Emit the data below verbatim, stripping out any pictures.

···

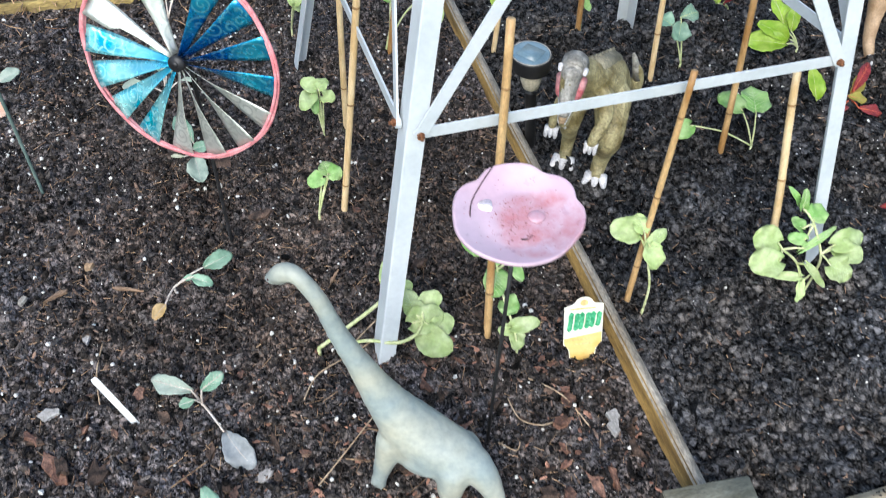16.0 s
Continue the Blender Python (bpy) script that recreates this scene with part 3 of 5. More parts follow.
SPLICE = 0.62
for key in TOWER:
    angle_leg(key, -0.03, SPLICE - 0.001)
    angle_leg(key, SPLICE + 0.001, 1.5)
ZB = 0.405
corner = {k: leg_at(k, ZB) for k in TOWER}
upper = {k: leg_at(k, 1.05) for k in TOWER}
FACES = (("front_left", "front_right", (0, -1, 0)), ("back_left", "back_right", (0, 1, 0)), ("front_left", "back_left", (-1, 0, 0)), ("front_right", "back_right", (1, 0, 0)))
for p, q, out in FACES:
    o = Vector(out)
    along = (corner[q] - corner[p]).normalized()
    a, b = corner[p] + along * 0.012 + o * 0.0145, corner[q] - along * 0.012 + o * 0.0145
    if out[1]:
        a, b = a - along * 0.008, b - along * 0.008
    if out[0]:
        b = leg_at(q, ZB - 0.07) - along * 0.012 + o * 0.0145
    flat_bar(a, b, out=out)
    ua, ub = upper[p] + along * 0.012 + o * 0.0145, upper[q] - along * 0.012 + o * 0.0145
    if out[1]:
        ua, ub = ua.lerp(ub, 0.22), ub.lerp(ua, 0.23)
    flat_bar(a + o * 0.0032, ub + o * 0.0032, out=out)
    flat_bar(b + o * 0.0032, ua + o * 0.0064, out=out)
    for at in (a, b):
        bolt(at + o * 0.006, out)
    for at in (leg_at(p, 0.67) + along * 0.014 + o * 0.013, leg_at(q, 0.67) - along * 0.014 + o * 0.013):
        bolt(at, out)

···

EXERCISE ANSWER.
16.0 s
Continue the Blender Python (bpy) script that recreates this scene with part 3 of 5. More parts follow.
SPLICE = 0.62
for key in TOWER:
    angle_leg(key, -0.03, SPLICE - 0.001)
    angle_leg(key, SPLICE + 0.001, 1.5)
ZB = 0.405
corner = {k: leg_at(k, ZB) for k in TOWER}
upper = {k: leg_at(k, 1.05) for k in TOWER}
FACES = (("front_left", "front_right", (0, -1, 0)), ("back_left", "back_right", (0, 1, 0)), ("front_left", "back_left", (-1, 0, 0)), ("front_right", "back_right", (1, 0, 0)))
for p, q, out in FACES:
    o = Vector(out)
    along = (corner[q] - corner[p]).normalized()
    a, b = corner[p] + along * 0.012 + o * 0.0145, corner[q] - along * 0.012 + o * 0.0145
    if out[1]:
        a, b = a - along * 0.008, b - along * 0.008
    if out[0]:
        b = leg_at(q, ZB - 0.07) - along * 0.012 + o * 0.0145
    flat_bar(a, b, out=out)
    ua, ub = upper[p] + along * 0.012 + o * 0.0145, upper[q] - along * 0.012 + o * 0.0145
    if out[1]:
        ua, ub = ua.lerp(ub, 0.22), ub.lerp(ua, 0.23)
    flat_bar(a + o * 0.0032, ub + o * 0.0032, out=out)
    flat_bar(b + o * 0.0032, ua + o * 0.0064, out=out)
    for at in (a, b):
        bolt(at + o * 0.006, out)
    for at in (leg_at(p, 0.67) + along * 0.014 + o * 0.013, leg_at(q, 0.67) - along * 0.014 + o * 0.013):
        bolt(at, out)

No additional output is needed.